I’m with the same problem, and I want just to scrape the only value that shows…

<div class=“col-md-6 compra”>
<h4 class=“pull-left”>Compra <span class=“pull-right”>$ 34,31</span></h4>
</div>

That is 34,31

Although a couple year old is the thread, help someone, it might.

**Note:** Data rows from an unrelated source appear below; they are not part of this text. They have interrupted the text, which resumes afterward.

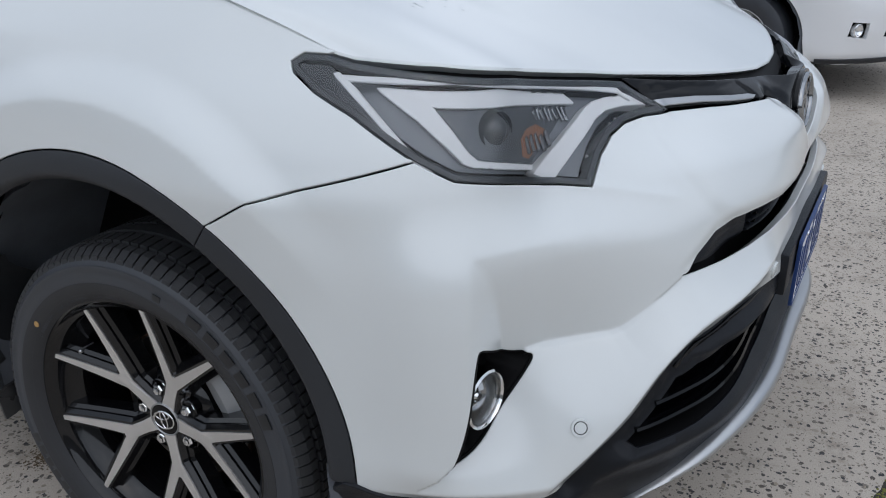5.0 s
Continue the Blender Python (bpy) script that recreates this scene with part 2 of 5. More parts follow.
def part(name, bm, mat, parent=None, label="", smooth_angle=35):
    """Links a bmesh as one mesh object under a thing or a part."""
    bmesh.ops.recalc_face_normals(bm, faces=bm.faces)
    for f in bm.faces:
        f.smooth = True
    lim = radians(smooth_angle)
    for e in bm.edges:
        if len(e.link_faces) != 2 or e.calc_face_angle(0) > lim:
            e.smooth = False
    me = bpy.data.meshes.new(name)
    bm.to_mesh(me)
    bm.free()
    return link_mesh(name, me, mat, parent, label)


def arrays(name, verts, faces, mat, parent=None, label="", normals=None):
    me = bpy.data.meshes.new(name)
    me.from_pydata([tuple(v) for v in verts], [], [tuple(f) for f in faces])
    for p in me.polygons:
        p.use_smooth = True
    me.update()
    if normals is not None:
        me.normals_split_custom_set_from_vertices([tuple(v) for v in normals])
    return link_mesh(name, me, mat, parent, label)


def sweep(bm, rings, closed_ring=True, closed_path=False, caps=True):
    """Skins a row of equal point rings."""
    vs = [[bm.verts.new(p) for p in r] for r in rings]
    n = len(vs[0])
    rows = len(vs) if closed_path else len(vs) - 1
    for i in range(rows):
        a, b = vs[i], vs[(i + 1) % len(vs)]
        for j in range(n if closed_ring else n - 1):
            bm.faces.new((a[j], a[(j + 1) % n], b[(j + 1) % n], b[j]))
    if caps and closed_ring and not closed_path:
        bm.faces.new(vs[0][::-1])
        bm.faces.new(vs[-1])
    return bm


def lathe(bm, profile, steps=64, closed=False):
    """Turns (radius, depth) pairs about the y axis."""
    rings = [[(r * math.cos(a), y, r * math.sin(a)) for r, y in profile] for a in (2 * math.pi * k / steps for k in range(steps))]
    return sweep(bm, rings, closed, True, False)


def box(bm, lo, hi, bevel=0.0):
    """A box between two corners, with rounded edges."""
    m = Matrix.LocRotScale([(a + b) / 2 for a, b in zip(lo, hi)], None, [b - a for a, b in zip(lo, hi)])
    got = bmesh.ops.create_cube(bm, size=1, matrix=m)
    if bevel:
        edges = list({e for v in got["verts"] for e in v.link_edges})
        bmesh.ops.bevel(bm, geom=edges, offset=bevel, segments=2, profile=0.6, affect="EDGES")
    return bm


def prism(bm, outline, depth, to):
    """An outline in 2D pushed through a depth; to(x, y, d) places a point."""
    a = [bm.verts.new(to(x, y, 0)) for x, y in outline]
    b = [bm.verts.new(to(x, y, depth)) for x, y in outline]
    bm.faces.new(a[::-1])
    bm.faces.new(b)
    for i in range(len(a)):
        j = (i + 1) % len(a)
        bm.faces.new((a[i], a[j], b[j], b[i]))
    return bm


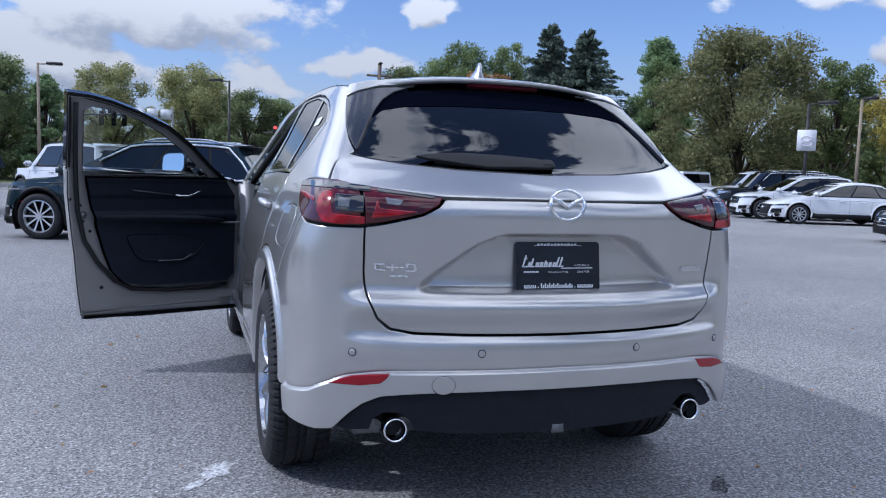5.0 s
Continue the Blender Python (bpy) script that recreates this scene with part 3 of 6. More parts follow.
def add_handle(door, sgn, y, z):
    """A pull handle that stands off the door skin."""
    s = solve_s(1, y, z) * sgn
    p, n = Vector(skin(s, z)), Vector(skin_normal(np.array([s]), np.array([z]))[0])
    bm = bmesh.new()
    pts, rad = [], []
    for i in range(11):
        t = -1 + i / 5
        pts.append(p + Vector((0, t * 0.108, 0.004 * t)) + n * (0.036 - 0.030 * abs(t) ** 3))
        rad.append(0.016 - 0.004 * abs(t) ** 2)
    add_pipe(bm, pts, rad, 10)
    ob = part("door_handle", bm, M_PAINT, door)
    # flat ellipse, not hollow: darker silver puts the cup's shade into the colour
    cup = [(s + 0.055 * math.cos(a), z + 0.036 * math.sin(a)) for a in (2 * math.pi * k / 24 for k in range(24))]
    sheet("handle_cup", cup, M_PAINT_DARKER, door, off=lambda s_, z_: 0.0015 + 0 * s_, step=0.02, flange=0, edge=0, gap=0)
    return ob


for sgn in (1, -1):
    build_quarter(sgn)
    build_side(sgn)


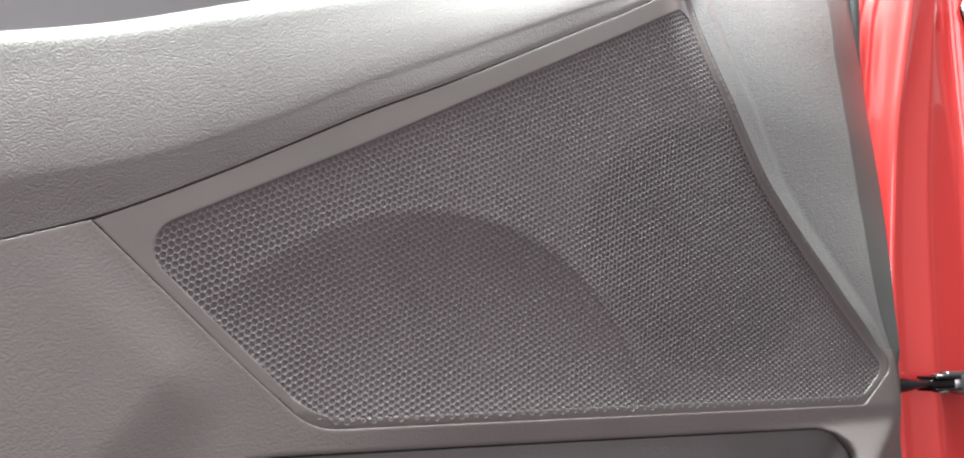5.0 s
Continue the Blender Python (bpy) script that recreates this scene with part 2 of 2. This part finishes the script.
# the seam under the upper trim: its height over x
SEAM_X = (-0.42, -0.2070, -0.1781, -0.1268, -0.0858, -0.0618, -0.0192, 0.0242, 0.0641, 0.0855, 0.1079, 0.1314, 0.1451)
SEAM_Z = (0.585, 0.6394, 0.6490, 0.6725, 0.6936, 0.7060, 0.7260, 0.7478, 0.7682, 0.7788, 0.7909, 0.8037, 0.8113)

# the ridge between the grille and the corner trim, how wide its crown is, the width of its side towards the grille, and the fold in front of it: x over z
LIP_Z = (0.585, 0.592, 0.5998, 0.6112, 0.6225, 0.6428, 0.6583, 0.6801, 0.6967, 0.7114, 0.7286, 0.7424, 0.7543, 0.7715, 0.787, 0.8113, 0.92)
LIP_X = (0.2995, 0.2940, 0.2860, 0.2747, 0.2626, 0.2428, 0.2274, 0.2070, 0.1932, 0.1840, 0.1742, 0.1670, 0.1609, 0.1537, 0.1490, 0.1455, 0.120)
CROWN_Z = (0.585, 0.596, 0.6075, 0.617, 0.640, 0.92)
CROWN_W = (0.0060, 0.0095, 0.0135, 0.0170, 0.0178, 0.0165)
SIDE_Z = (0.580, 0.600, 0.640, 0.680, 0.720, 0.760, 0.820)
SIDE_W = (0.0080, 0.0088, 0.0084, 0.0062, 0.0050, 0.0048, 0.0048)
FOLD_Z = (0.585, 0.6206, 0.665, 0.7, 0.74, 0.78, 0.81, 0.84, 0.86, 0.93)
FOLD_X = (0.306, 0.2945, 0.2908, 0.2927, 0.2932, 0.2966, 0.2993, 0.304, 0.3088, 0.3221)

MESH = rounded([(-0.1640, 0.6422, 0.013), (-0.0835, 0.5668, 0.040), (0.2735, 0.5680, 0.006), (0.2930, 0.5846, 0.006)]
               + [(float(curve(z, LIP_Z, LIP_X) - curve(z, SIDE_Z, SIDE_W)), z, 0.3) for z in np.linspace(0.600, 0.776, 18)]
               + [(0.1425, 0.7972, 0.012), (0.0852, 0.7672, 0.5), (-0.0613, 0.6922, 0.8)], 0.002)
FRAME = rounded([(-0.1783, 0.6484, 0.0), (-0.1146, 0.5884, 0.6), (-0.0850, 0.5622, 0.034), (0.274, 0.5622, 0.007), (0.2998, 0.5838, 0.009), (0.2962, 0.5925, 0.008)]
                + [(float(curve(z, LIP_Z, LIP_X)) - 0.0002, z, 0.02) for z in np.linspace(0.597, 0.806, 60)] + [(0.1455, 0.8102, 0.001)]
                + [(x, float(curve(x, SEAM_X, SEAM_Z)) - 0.0001, 0.0) for x in np.linspace(0.138, -0.172, 32)], 0.002)
POCKET = rounded([(-0.1253, 0.5405, 0.004), (-0.1240, 0.5446, 0.004), (-0.1197, 0.5487, 0.006), (-0.1140, 0.5509, 0.010), (-0.1013, 0.5518, 0.030), (-0.085, 0.5519, 0.2), (0.2330, 0.5497, 0.030), (0.2450, 0.5462, 0.012),
                  (0.2545, 0.5395, 0.012), (0.2586, 0.5320, 0.030), (0.2572, 0.5250, 0.1), (0.2478, 0.5130, 0.2), (0.2330, 0.5020, 0.2), (0.2150, 0.4945, 0.2), (0.1850, 0.4890, 0.2), (0.10, 0.4800, 0.1), (-0.02, 0.4900, 0.1), (-0.0915, 0.5160, 0.1),
                  (-0.1100, 0.5250, 0.1), (-0.1215, 0.5322, 0.012)], 0.002)


# speaker grille: a frame, and behind its opening a moulded mesh of round holes
grille = new("speaker_grille")
grille.parent = car
tagged(grille, "grey plastic speaker grille with fine round holes")


def ridge_height(z):
    """How far the ridge beside the grille stands proud: nothing at its foot, a little less towards the window."""
    return 0.0032 * rise(z, 0.582, 0.625) * (1 - 0.25 * rise(z, 0.70, 0.79))


def turned_back(x, z):
    """Towards the window the corner leans back."""
    return 2.1 * np.maximum(0, z - 0.730) ** 2


def frame_relief(x, z):
    """Flat, but for the side that climbs to the ridge beside the corner trim."""
    lip = curve(z, LIP_Z, LIP_X)
    climb = rise((x - lip) / curve(z, SIDE_Z, SIDE_W), -0.85, 0.05)
    return 0.0002 - 0.10 * np.clip(0.570 - z, 0, 0.008) + (x > 0.1) * (ridge_height(z) * climb - turned_back(x, z) * rise(x - lip, -0.032, 0.0))


part("grille_frame", sheet(FRAME, [MESH], frame_relief, 0.002, 0.0003, 0.006), M_FRAME, grille, "smooth grey plastic grille surround")


def crest(r, inner, outer, most):
    """A ridge at r = 0 that falls off to both sides with these slopes, then levels out."""
    return np.where(r < 0, -most * np.tanh(-r * inner / most), -most * np.tanh(r * outer / most))


RIM_X, RIM_Z = np.arange(-0.172, 0.304, 0.002), np.arange(0.560, 0.810, 0.002)
_gx, _gz = np.meshgrid(RIM_X, RIM_Z)
_at = np.stack((_gx.ravel(), _gz.ravel()), 1)
RIM = np.where(inside(_at, MESH), rim_distance(_at, [MESH]), 0.0).reshape(_gx.shape)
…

shell script modified to add mqtt
from here

will check modem status and restart if it is down.

#!/usr/bin/env bash

# mqtt setup -------------------------------------------------------------------------- #
mqtthost="hassio.local"
mqtttopic0="modemCheck"
mqtttopic1="netgear"


LOG="$HOME/modemCheck.log"
HOST="192.168.100.1"

# Test for connectivity
curl -m 5 -s $HOST/indexData.htm &> /dev/null

if [ $? -eq 0 ]; then
    # Check modem for Failed status.
    FAILED="$(curl -m 5 -s $HOST/indexData.htm | grep '<TD>' | grep 'Failed')"
    UPTIME="$(curl -s $HOST/indexData.htm | grep 'days' | sed -e 's/    <TD>//g' | sed -e 's/<\/TD><\/TR>//g')"
    if [ "$FAILED" = "" ]; then
        echo "[$(date)] The modem is operational. Uptime: $UPTIME" >> $LOG
        mosquitto_pub -h $mqtthost -q 0 -t $mqtttopic0/$mqtttopic1/state -m "Online"
        mosquitto_pub -h $mqtthost -q 0 -t $mqtttopic0/$mqtttopic1/uptime -m "$UPTIME"

    else
        echo "[$(date)] Modem Failure. Restarting modem. Uptime was: $UPTIME" >> $LOG
        curl -m 5 -s $HOST/reset.htm?reset_modem="Restart Cable Modem" &> /dev/null
        echo "[$(date)] Modem restarted." >> $LOG
        mosquitto_pub -h $mqtthost -q 0 -t $mqtttopic0/$mqtttopic1/state -m "Restart"
        mosquitto_pub -h $mqtthost -q 0 -t $mqtttopic0/$mqtttopic1/uptime -m "$UPTIME"

    fi
else
    echo "[$(date)] No network connectivity." >> $LOG
    mosquitto_pub -h $mqtthost -q 0 -t $mqtttopic0/$mqtttopic1 -m "Offline"

    exit 1
fi

1 Like

FYI this won’t work on newer firmware, restarting thru the web UI has been disabled “in the name of security”. A smart-plug would work though letting you power cycle it.